## What is needed
Show all lines holding "part".

━━━━━ Data block

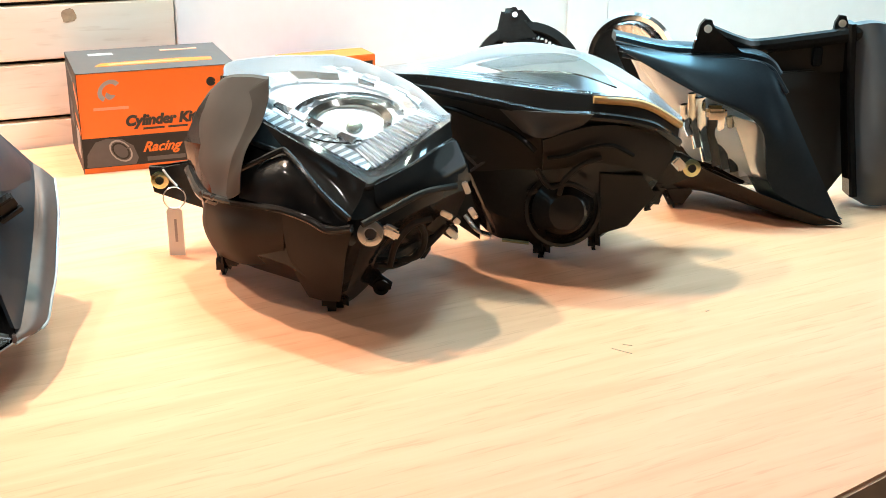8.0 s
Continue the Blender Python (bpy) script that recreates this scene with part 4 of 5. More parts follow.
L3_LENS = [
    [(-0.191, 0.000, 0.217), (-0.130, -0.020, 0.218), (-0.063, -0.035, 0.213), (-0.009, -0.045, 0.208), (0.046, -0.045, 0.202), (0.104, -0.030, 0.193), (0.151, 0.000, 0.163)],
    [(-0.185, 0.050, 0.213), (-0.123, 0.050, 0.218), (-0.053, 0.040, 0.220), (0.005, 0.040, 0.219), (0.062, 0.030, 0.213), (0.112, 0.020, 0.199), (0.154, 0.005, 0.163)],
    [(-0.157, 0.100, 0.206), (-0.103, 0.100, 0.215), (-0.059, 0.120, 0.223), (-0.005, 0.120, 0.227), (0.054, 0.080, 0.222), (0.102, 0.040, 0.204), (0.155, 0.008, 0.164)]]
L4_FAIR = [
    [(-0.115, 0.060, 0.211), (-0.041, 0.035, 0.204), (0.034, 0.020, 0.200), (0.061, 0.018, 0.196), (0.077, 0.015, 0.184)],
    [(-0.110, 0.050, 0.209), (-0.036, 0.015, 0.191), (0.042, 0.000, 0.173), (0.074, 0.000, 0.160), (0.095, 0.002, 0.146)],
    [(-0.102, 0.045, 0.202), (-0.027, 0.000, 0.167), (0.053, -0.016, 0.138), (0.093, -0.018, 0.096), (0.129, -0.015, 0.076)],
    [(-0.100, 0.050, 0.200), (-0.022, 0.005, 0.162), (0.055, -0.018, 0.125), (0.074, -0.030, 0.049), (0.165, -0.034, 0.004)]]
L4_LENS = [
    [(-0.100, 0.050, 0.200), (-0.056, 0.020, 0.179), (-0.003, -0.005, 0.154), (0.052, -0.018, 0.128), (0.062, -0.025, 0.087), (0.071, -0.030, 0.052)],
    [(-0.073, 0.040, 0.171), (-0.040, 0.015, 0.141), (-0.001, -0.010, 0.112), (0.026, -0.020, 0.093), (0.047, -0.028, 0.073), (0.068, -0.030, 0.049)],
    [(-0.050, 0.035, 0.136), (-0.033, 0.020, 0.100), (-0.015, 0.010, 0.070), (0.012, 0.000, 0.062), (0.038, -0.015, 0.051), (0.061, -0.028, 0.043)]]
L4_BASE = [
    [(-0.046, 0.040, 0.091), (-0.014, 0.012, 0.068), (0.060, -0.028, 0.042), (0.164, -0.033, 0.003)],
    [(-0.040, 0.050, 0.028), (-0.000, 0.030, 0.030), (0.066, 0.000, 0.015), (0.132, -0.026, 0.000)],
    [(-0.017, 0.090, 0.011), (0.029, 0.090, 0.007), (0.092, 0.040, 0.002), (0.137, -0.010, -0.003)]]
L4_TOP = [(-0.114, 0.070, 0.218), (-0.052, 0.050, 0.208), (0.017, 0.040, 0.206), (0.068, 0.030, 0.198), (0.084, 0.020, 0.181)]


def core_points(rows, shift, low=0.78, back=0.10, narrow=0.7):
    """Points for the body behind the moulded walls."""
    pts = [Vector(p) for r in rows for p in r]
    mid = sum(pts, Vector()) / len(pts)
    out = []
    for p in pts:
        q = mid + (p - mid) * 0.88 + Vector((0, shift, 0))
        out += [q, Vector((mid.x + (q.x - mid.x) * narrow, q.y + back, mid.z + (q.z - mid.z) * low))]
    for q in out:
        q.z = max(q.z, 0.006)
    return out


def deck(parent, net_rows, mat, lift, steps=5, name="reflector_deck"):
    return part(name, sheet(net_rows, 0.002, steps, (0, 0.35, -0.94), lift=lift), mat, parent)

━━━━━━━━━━

## Solution below
Continue the Blender Python (bpy) script that recreates this scene with part 4 of 5. More parts follow.
    return part(name, sheet(net_rows, 0.002, steps, (0, 0.35, -0.94), lift=lift), mat, parent)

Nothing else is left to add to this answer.